Image: Kabul airport
People board a Spanish airforce A400 plane as part of an evacuation plan at Kabul airport in Afghanistan, on Aug. 18, 2021.Spanish Defence Ministry / via AP

A bipartisan group of governors is offering to take in Afghans who are being forced out of their country after Taliban forces seized power over the weekend.

"Utah was settled by refugees fleeing religious persecution. We understand the pain caused by forced migration and appreciate the contributions of refugees in our communities," the state's Republican governor, Spencer Cox, tweeted on Tuesday.

Cox has written a letter to President Joe Biden offering to "assist with the resettlement of individuals and families fleeing Afghanistan, especially those who valiantly helped U.S. troops, diplomats, journalists, and other civilians over the past 20 years."

Other Republican governors have offered to step up as well, citing the troubling scenes of Afghans trying to flee the country at the Kabul airport in the wake of the Taliban taking control of the city.

“The chaotic and heartbreaking scenes out of Afghanistan over the last several days—with innocent civilians running for their lives in fear of the Taliban—is the result of a rushed and irresponsible withdrawal.
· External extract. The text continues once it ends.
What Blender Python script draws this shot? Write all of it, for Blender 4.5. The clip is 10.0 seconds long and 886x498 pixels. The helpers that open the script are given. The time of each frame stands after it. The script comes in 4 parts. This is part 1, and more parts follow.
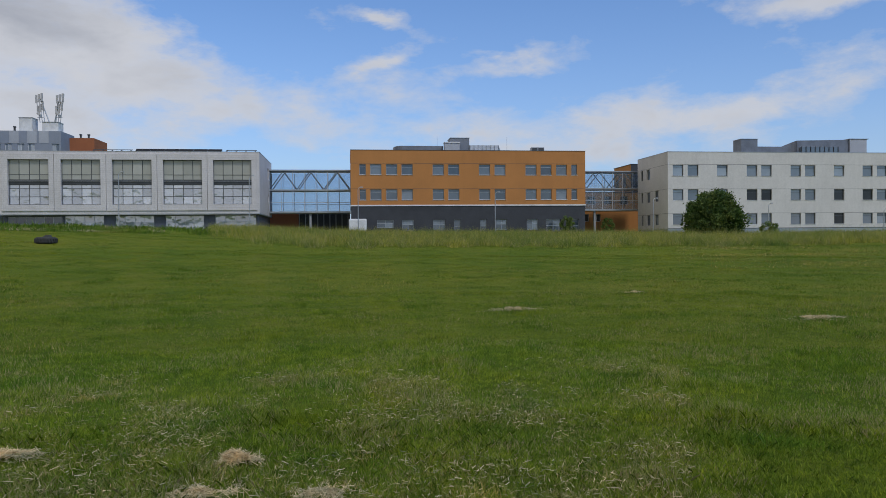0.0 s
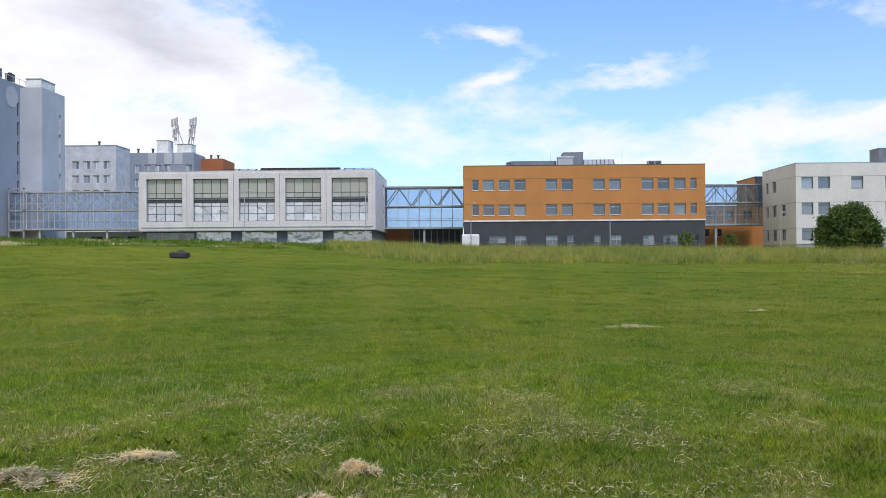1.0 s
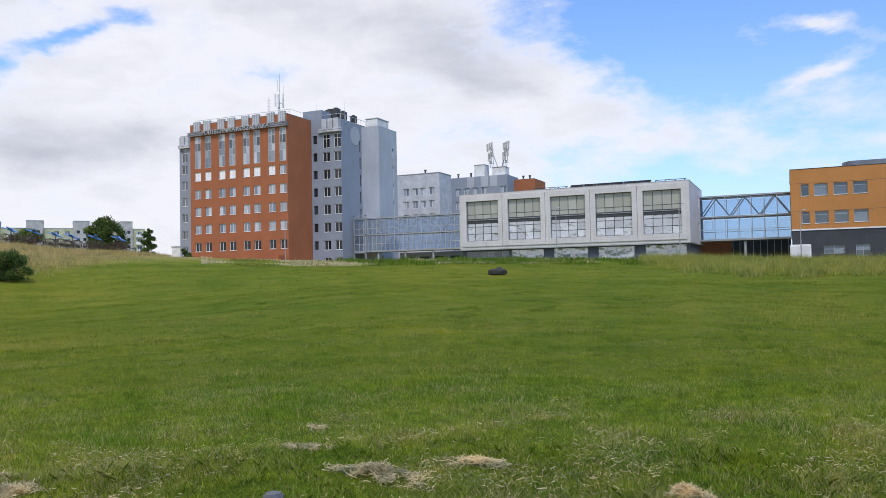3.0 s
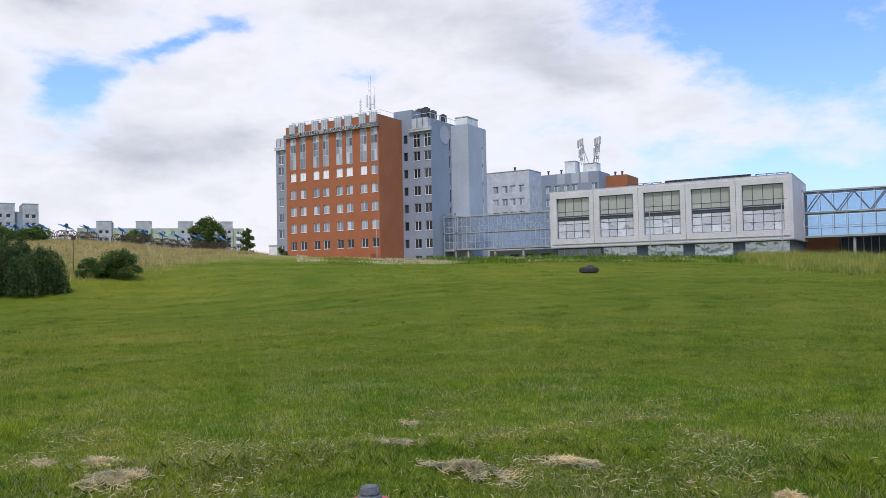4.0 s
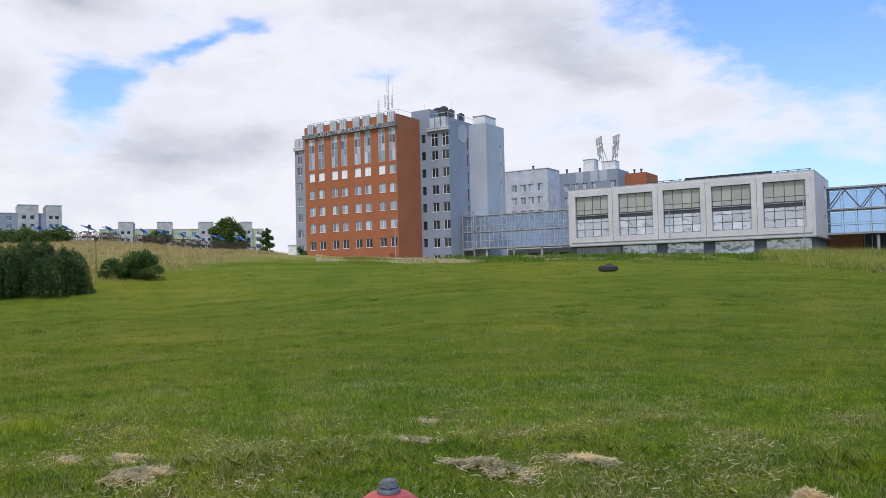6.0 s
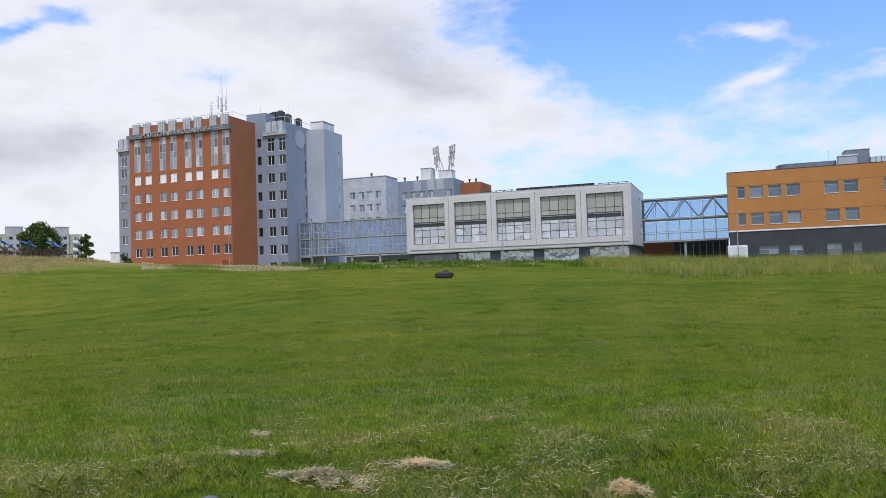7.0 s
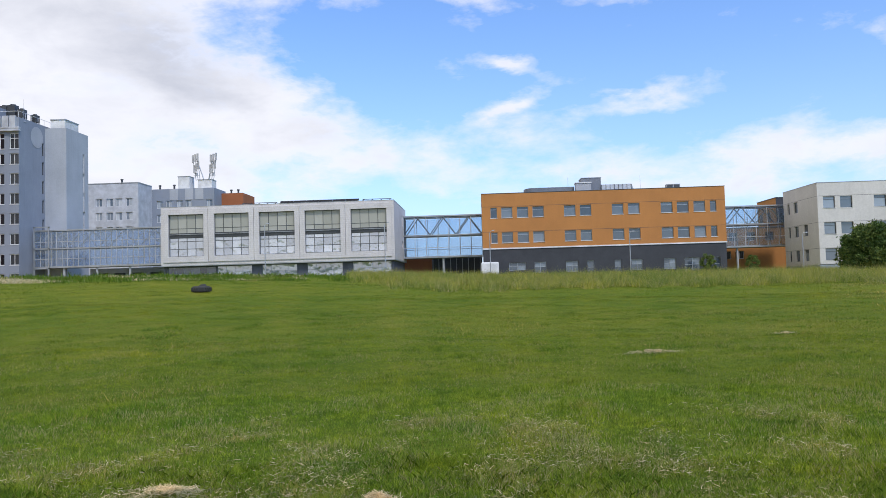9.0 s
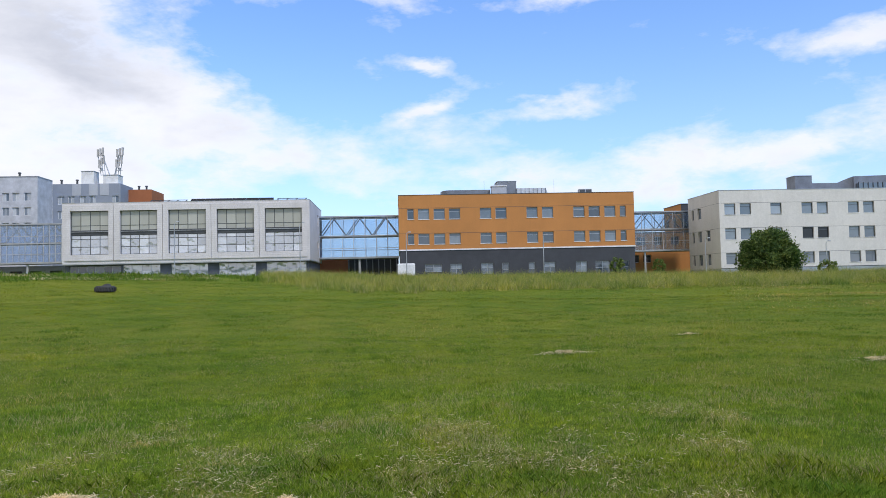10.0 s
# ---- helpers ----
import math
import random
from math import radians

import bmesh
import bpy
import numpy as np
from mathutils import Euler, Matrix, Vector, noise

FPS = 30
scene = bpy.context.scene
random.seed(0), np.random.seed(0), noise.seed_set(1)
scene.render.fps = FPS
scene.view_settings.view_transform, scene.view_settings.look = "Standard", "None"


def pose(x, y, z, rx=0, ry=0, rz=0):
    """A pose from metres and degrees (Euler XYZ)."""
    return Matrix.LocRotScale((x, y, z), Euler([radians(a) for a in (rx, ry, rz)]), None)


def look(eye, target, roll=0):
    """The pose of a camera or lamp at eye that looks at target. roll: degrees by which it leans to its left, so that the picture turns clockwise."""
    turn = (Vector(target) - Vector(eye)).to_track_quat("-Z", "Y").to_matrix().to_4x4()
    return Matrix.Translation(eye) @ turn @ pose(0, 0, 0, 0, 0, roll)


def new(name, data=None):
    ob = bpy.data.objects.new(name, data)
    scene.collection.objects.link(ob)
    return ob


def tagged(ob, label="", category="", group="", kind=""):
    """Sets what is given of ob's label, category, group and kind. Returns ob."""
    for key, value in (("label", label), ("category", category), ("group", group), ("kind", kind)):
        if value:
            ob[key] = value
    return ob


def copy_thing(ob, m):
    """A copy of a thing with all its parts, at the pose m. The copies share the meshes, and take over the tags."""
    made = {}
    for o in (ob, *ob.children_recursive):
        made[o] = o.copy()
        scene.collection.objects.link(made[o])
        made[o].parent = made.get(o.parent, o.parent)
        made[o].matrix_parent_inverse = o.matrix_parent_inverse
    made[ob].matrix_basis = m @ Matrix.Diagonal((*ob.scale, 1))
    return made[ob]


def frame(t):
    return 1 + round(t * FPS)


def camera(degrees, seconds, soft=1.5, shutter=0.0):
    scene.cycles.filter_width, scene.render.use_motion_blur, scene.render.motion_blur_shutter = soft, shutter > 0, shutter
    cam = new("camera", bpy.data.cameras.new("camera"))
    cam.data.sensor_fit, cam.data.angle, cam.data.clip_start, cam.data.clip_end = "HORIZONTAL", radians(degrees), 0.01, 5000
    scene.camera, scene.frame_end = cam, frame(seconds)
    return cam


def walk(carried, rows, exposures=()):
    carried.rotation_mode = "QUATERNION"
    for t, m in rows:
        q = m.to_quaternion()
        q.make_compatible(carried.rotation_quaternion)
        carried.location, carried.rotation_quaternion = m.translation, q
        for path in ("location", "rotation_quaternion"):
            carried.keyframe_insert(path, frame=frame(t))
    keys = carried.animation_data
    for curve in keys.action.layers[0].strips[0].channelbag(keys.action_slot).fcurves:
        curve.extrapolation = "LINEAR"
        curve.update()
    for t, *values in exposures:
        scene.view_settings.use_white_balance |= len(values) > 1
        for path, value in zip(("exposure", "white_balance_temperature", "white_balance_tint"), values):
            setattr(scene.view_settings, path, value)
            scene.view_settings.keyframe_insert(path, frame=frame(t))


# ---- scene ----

Many of these Afghan citizens—our allies—bravely risked their lives to provide invaluable support for many years to our efforts as interpreters and support staff, and we have a moral obligation to help them," Maryland Gov. Larry Hogan said in a video statement, where he noted his state a history of taking in refugees with special immigrant visas.

“Maryland receives more of these SIV’s than nearly any other state, and we stand ready and willing to receive more. It is the least we can do," Hogan said.

In South Carolina, Gov. Henry McMaster told reporters it's "our duty" to help the Afghans.

“Those people … helped protect Americans,” McMaster said, according to the local newspaper The State. “Now it is our duty to help them. We need to help them.”

Iowa Gov. Kim Reynolds and Vermont Gov. Phil Scott both said officials in their states had been in touch with the federal government about taking in refugees.

“We have the capacity. We want to work with them to get them here,” Reynolds said Tuesday during a WHO-AM radio interview. “They’ve helped us, helped Americans, and we’re more than willing to help them relocate to Iowa.”

Scott told reporters in Montpelier that the state is "ready, willing and able" to help. Republican Govs. Charlie Baker of Massachusetts and Brian Kemp of Georgia made similar proclamations, with Kemp coming under fire from Rep. Marjorie Taylor Greene, R-Georgia, for his stance.

"GA shouldn’t welcome Afghan refugees while 1,000’s of Americans are stranded," Greene tweeted, questioning how much allowing the refugees would cost taxpayers.

The issue has become political in California as well, where Democratic Gov. Gavin Newsom, who's fighting a recall attempt, declared at a campaign stop Monday that, "We are a state of refuge."

"You don’t hear that from Republican candidates" in the state, Newsom said, adding that his administration is "already working in terms of a lot of those refugees coming in."

Other Democrats, including Govs. Tony Evers of Wisconsin and Ralph Northam of Virginia, also offered to take in more refugees.

Northam tweeted Monday that he'd met with Afghan citizens in the state and "made it clear" to the federal government that "we're ready and willing to take thousands more. Virginia will continue to serve as safe harbor."